The YouTube keyword research has a visual representation that shows you the competition you’re up against. It offers you the video views, search volume, channel age, title, and description match. I found discrepancies in the title and description match. Although it’s not perfect, it can help you with your YouTube research.

Brainstorm feature

You’ll see a list of all the top trending topics on Google. It allows you to search and filter by category. 

Content Assistant tool

The content assistant tool is still in beta when writing this article, but I like the way it’s shaping out. You get a nice ample writing space on the left-hand side and recommendations on the right-hand side. The content assistant tool has five tabs:

Keysearch content assistant recommendations feature

Main tab:

It shows the keyword details (search volume, CPC, and PPC), word count, number of recommended keywords used in your article. It offers a list of primary keywords that occur commonly in the top 10 search engine results, and your content should have.

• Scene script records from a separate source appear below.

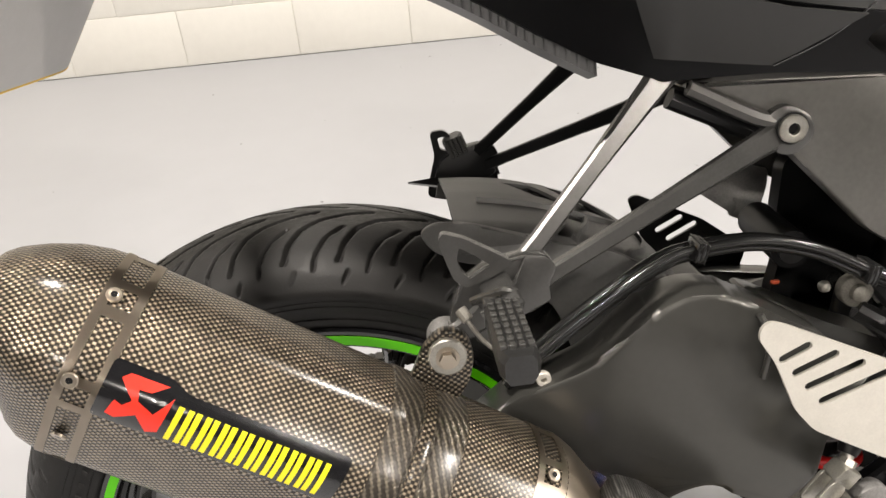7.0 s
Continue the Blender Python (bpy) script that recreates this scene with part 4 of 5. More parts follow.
def decals(t, skin):
    """Cuts and prints laid on the side panel by dropping their outline onto it along y."""
    rows_ = TAIL[4:14]

    def drop(x, z, lift):
        for (x0, t0, r0, _), (x1, t1, r1, _) in zip(rows_, rows_[1:]):
            if x <= x1 or x1 == rows_[-1][0]:
                break
        s = min(max((x - x0) / (x1 - x0), 0), 1)
        yt, zt = t0[0] + (t1[0] - t0[0]) * s, t0[1] + (t1[1] - t0[1]) * s
        yr, zr = r0[0] + (r1[0] - r0[0]) * s, r0[1] + (r1[1] - r0[1]) * s
        f = min(max((zt - z + .0015) / max(zt - zr, .004), -.05), 1.0)
        bulge = .0035 * math.sin(math.pi * max(f, 0))
        return Vector((x, yt + (yr - yt) * f - .003 - bulge * .7 - lift * .8 - .0006, zt + (zr - zt) * f + .0015 + bulge * .6 + lift * .6 + .0004))

    def lay(nm, outline, mat, lift=.0005, label=""):
        bm = bmesh.new()
        vs = [bm.verts.new((x, 0, z)) for x, z in outline]
        es = [bm.edges.new((vs[i], vs[(i + 1) % len(vs)])) for i in range(len(vs))]
        bmesh.ops.triangle_fill(bm, use_beauty=True, edges=es)
        for _ in range(4):
            long = [e for e in bm.edges if e.calc_length() > .005]
            if not long:
                break
            bmesh.ops.subdivide_edges(bm, edges=long, cuts=1)
            bmesh.ops.triangulate(bm, faces=bm.faces[:])
        for v in bm.verts:
            v.co = drop(v.co.x, v.co.z, lift)
        return part(nm, bm, mat, t, label)

    green1 = [(-.083, .691), (-.052, .685), (-.017, .677), (.006, .670), (.021, .6646), (.032, .6603), (.043, .6553), (.051, .651), (.059, .6433), (.067, .636), (.072, .6301), (.061, .636), (.049, .640), (.038, .644), (.030, .648), (.022, .654), (.008, .6613), (-.009, .668), (-.018, .6717), (-.041, .6803), (-.064, .687)]
    lay("green_flash", green1, M_decalgreen, .0006, "green printed flash edged in white")
    def rim(pts, w0, w1):
        """A thin line along points, its width going from w0 to w1."""
        n = len(pts) - 1
        back = [(x, z - .6 * (w0 + (w1 - w0) * k / n)) for k, (x, z) in enumerate(pts)]
        lay("white_edge", list(pts) + back[::-1], M_white, .0009)

    rim([(-.083, .6914), (-.052, .6854), (-.017, .6774), (.006, .6704), (.021, .6650)], .0005, .0010)
    rim([(.051, .6513), (.059, .6437), (.067, .6364), (.072, .6304)], .0009, .0007)
    rim([(-.041, .6805), (-.018, .6719), (.008, .6615), (.022, .6542), (.030, .6482)], .0006, .0010)
    lay("white_edge", [(.019, .6650), (.042, .6582), (.070, .6500), (.046, .6560), (.030, .6598)], M_white, .0009)
    lay("green_flash", [(.030, .6612), (.042, .6576), (.060, .6527), (.046, .6564)], M_decalgreen, .0014)
    lay("white_stripe", [(-.046, .678), (-.018, .667), (.029, .647), (.063, .6323), (.084, .6230), (.096, .6172), (.0985, .6130), (.083, .6190), (.062, .6290), (.029, .6446), (-.018, .6660)], M_white, .0010)
    lay("green_flash", [(.039, .641), (.065, .6283), (.082, .621), (.085, .618), (.076, .621), (.062, .627), (.044, .636)], M_decalgreen, .0007)
    lay("green_flash", [(.090, .6137), (.098, .604), (.108, .5941), (.121, .584), (.144, .5684), (.182, .5462), (.150, .5605), (.120, .5770), (.093, .5920), (.0774, .5985), (.0560, .6085), (.0400, .6165), (.0270, .6228), (.0420, .6178), (.0579, .6115), (.0715, .6045), (.0775, .6000), (.0745, .6040), (.0790, .6055), (.086, .6100)], M_decalgreen, .0006, "green printed flash edged in white")
    rim([(.0061, .6334), (.0239, .6258), (.0420, .6186), (.0579, .6121), (.0715, .6050), (.0775, .6004)], .0006, .0009)
    rim([(.0775, .6004), (.0745, .6046), (.0712, .6068)], .0009, .0005)
    rim([(.0061, .6330), (.0270, .6230), (.0400, .6168), (.0560, .6088), (.0774, .5988), (.093, .5923), (.120, .5773), (.150, .5608), (.170, .5525)], .0006, .0006)
    rim([(.090, .6141), (.098, .6044), (.108, .5945), (.121, .5844), (.144, .5688), (.165, .5567)], .0010, .0005)
    # catch-light on the side panel's front crease, drawn as a white line
    rim([(.0715, .6537), (.0805, .6487), (.089, .6432), (.0992, .6322), (.1138, .6142), (.1285, .5962), (.143, .5795), (.1553, .5668), (.1675, .5575), (.186, .5470)], .0006, .0005)
    # the three digits, squared and leaning
    o, ex, ez = Vector((.0066, .6408)), Vector((.0720, -.0325)), Vector((.0080, .0048))

    def at(a, b):
        return o + ex * a + ez * b

    def stroke(p, q, w=.115):
        """One bar of a digit between two places given along the word and up it."""
        (a0, b0), (a1, b1) = p, q
        if abs(b1 - b0) < .01:
            return [at(a0, b0 - w), at(a1, b0 - w), at(a1, b0 + w), at(a0, b0 + w)]
        h = .026
        return [at(a0 - h, b0 - w * .8), at(a0 + h, b0 - w * .8), at(a1 + h, b1 + w * .8), at(a1 - h, b1 + w * .8)]

    for i, shape in enumerate(("six", "three", "six")):
        d = .348 * i
        bars = [((d + .0, .1), (d + .305, .1)), ((d + .02, .5), (d + .305, .5)), ((d + .0, .9), (d + .305, .9)), ((d + .288, .1), (d + .288, .5))]
        bars.append(((d + .020, .1), (d + .020, .9)) if shape == "six" else ((d + .288, .5), (d + .288, .9)))
        for p, q in bars:
            lay("digit_bar", stroke(p, q), M_white, .0021 + .0001 * bars.index((p, q)))


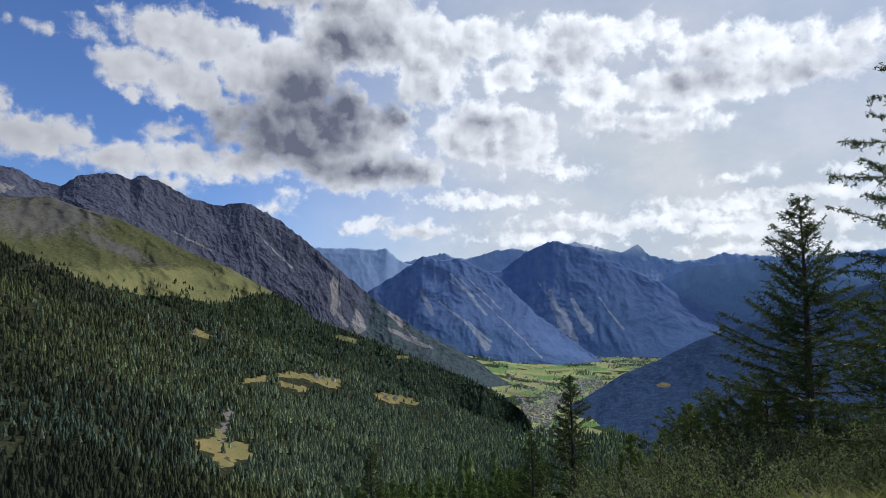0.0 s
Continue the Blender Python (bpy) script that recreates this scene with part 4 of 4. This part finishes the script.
def stone_pine(h, radius, seed, lean=0.02, bare=0.06, heads=1, full=1.0, crown=0.75, cones=0, needle=(26, 0.019)):
    """A stone pine: tapered trunk, ascending limbs, and dense upright brushes of long needles at the shoots."""
    r = np.random.RandomState(seed)
    thing = new("stone_pine")
    trunk, wood, tips, axes, tint, deep, deep_ax = [], [], [], [], [], [], []
    for head in range(heads):
        foot = np.array([0.0, 0.0, -0.5]) if head == 0 else np.array([0.0, 0.0, h * 0.3])
        top = h if head == 0 else h * (0.86 + 0.1 * r.rand())
        off = np.array([lean * h * r.normal(), lean * h * r.normal(), 0]) if head == 0 else np.array([radius * 0.4 * r.normal(), radius * 0.4 * r.normal(), 0])
        n = 12
        axis = [foot + (off * (k / n) ** 1.2) + np.array([0, 0, (top - foot[2]) * k / n]) + (0.02 * r.normal(size=3) if 0 < k < n else 0) for k in range(n + 1)]
        trunk += limb_segments(axis, 0.017 * h if head == 0 else 0.010 * h, 0.006)
        count = int(26 * full * (top - foot[2]))
        for k in range(count):
            whorl = 7 * (k // 7) + 3.5 + 1.6 * r.normal()
            t = min(0.995, max(bare, bare + (1 - bare) * whorl / count))
            base = axis[0] + (axis[-1] - axis[0]) * t
            reach = radius * (0.16 + 0.98 * np.clip((1 - t) / 0.8, 0, 1) ** crown) * (0.55 + 0.62 * r.rand())
            if t < 0.3:
                reach *= 0.8 + 0.66 * t
            a = 2.4 * k + r.rand() * 1.2
            up = 0.10 + 0.7 * t ** 2
            d = unit(np.array([math.cos(a), math.sin(a), up]))
            pts = bent_path(base, d, reach, 0.6, 5, r)
            wood += limb_segments(pts, 0.008 + 0.010 * (1 - t), 0.004)
            shade_ = 0.20 * r.normal()
            for s in range(4 + int(reach * 8)):
                at = 0.42 + 0.58 * r.rand() ** 0.55
                i = min(int(at * 5), 4)
                q = pts[i] + (pts[i + 1] - pts[i]) * (at * 5 - i)
                grow_to = unit(pts[i + 1] - pts[i])
                sd = unit(grow_to + r.normal(size=3) * 0.55 + np.array([0, 0, 0.55]))
                e = q + sd * (0.12 + 0.16 * r.rand())
                tips.append(e)
                axes.append(unit(sd + np.array([0, 0, 0.5])))
                # brushes nearer the trunk are tinted darker to paint the crown's inner shade
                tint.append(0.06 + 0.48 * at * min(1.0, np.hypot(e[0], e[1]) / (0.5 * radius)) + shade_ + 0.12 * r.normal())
            for s in range(2 + int(reach * 4)):
                at = 0.05 + 0.6 * r.rand()
                i = min(int(at * 5), 4)
                deep.append(pts[i] + (pts[i + 1] - pts[i]) * (at * 5 - i) + 0.08 * r.normal(size=3))
                deep_ax.append(unit(r.normal(size=3) + np.array([0, 0, 0.6])))
            tips.append(pts[-1] + 0.08 * unit(pts[-1] - pts[-2]))
            axes.append(unit(unit(pts[-1] - pts[-2]) + np.array([0, 0, 0.3])))
            tint.append(0.55 + shade_)
        for s in range(6):
            tips.append(axis[-1] + np.array([0.06 * r.normal(), 0.06 * r.normal(), -0.08 * s]))
            axes.append(unit(np.array([0.3 * r.normal(), 0.3 * r.normal(), 1.0])))
            tint.append(0.5)
    v, f = tubes(trunk, 8)
    rows_to_mesh("trunk", v, f, BARK, None, thing, "grey-brown scaly trunk")
    v, f = tubes(wood, 3)
    rows_to_mesh("branchwork", v, f, TWIG, None, thing, "thin bare limbs")
    tips, axes = np.array(tips), np.array(axes)
    v, f, t = brushes(tips, axes, needle[0], 0.15, 0.105, needle[1], np.array(tint), r)
    # wide dark filler needles, their colour standing for shade inside the crown
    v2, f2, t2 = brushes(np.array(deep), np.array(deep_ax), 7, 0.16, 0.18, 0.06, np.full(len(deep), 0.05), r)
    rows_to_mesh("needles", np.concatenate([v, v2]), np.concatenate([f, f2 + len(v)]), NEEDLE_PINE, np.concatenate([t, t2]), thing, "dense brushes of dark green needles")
    if cones:
        high = tips[tips[:, 2] > 0.72 * h]
        pick = high[r.permutation(len(high))[:cones]]
        v, f = cone_cluster(np.concatenate([pick + 0.05 * r.normal(size=pick.shape) for _ in range(3)]), r)
        rows_to_mesh("cone_cluster", v, f, CONE_SCALE, None, thing, "purple-brown cones")
    return thing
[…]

The keyword color turns blue from amber when you’ve used it the optimum number of times.

Keywords

This tab displays Google-related keywords and top URL keywords.

Research

The research tab is a nifty feature that aids your content creation process. You can see snippets from the top-ranking pages or the database to quickly model your article outline.

Questions

Questions tab highlights commonly asked queries around your topic. Answering these questions can aid in winning the featured snippet.

SERPs

SERPs tab shows you the first page results in search engines. This feature in the content assistant is useful to see the entire webpage without even opening a new tab. 

Keysearch Pricing

Keysearch backs up its vision with its pricing model.

They have a limited zero-dollar trial, which lets you play around and get familiar with the tool. At the $17 monthly slab ($169 annually), you get 200 keyword searches daily and 80 keyword tracking. At the $34 monthly slab ($279 annually), you get 500 monthly keyword searches and 200 keyword tracking. The starter plan should be more than enough unless you’re a superuser.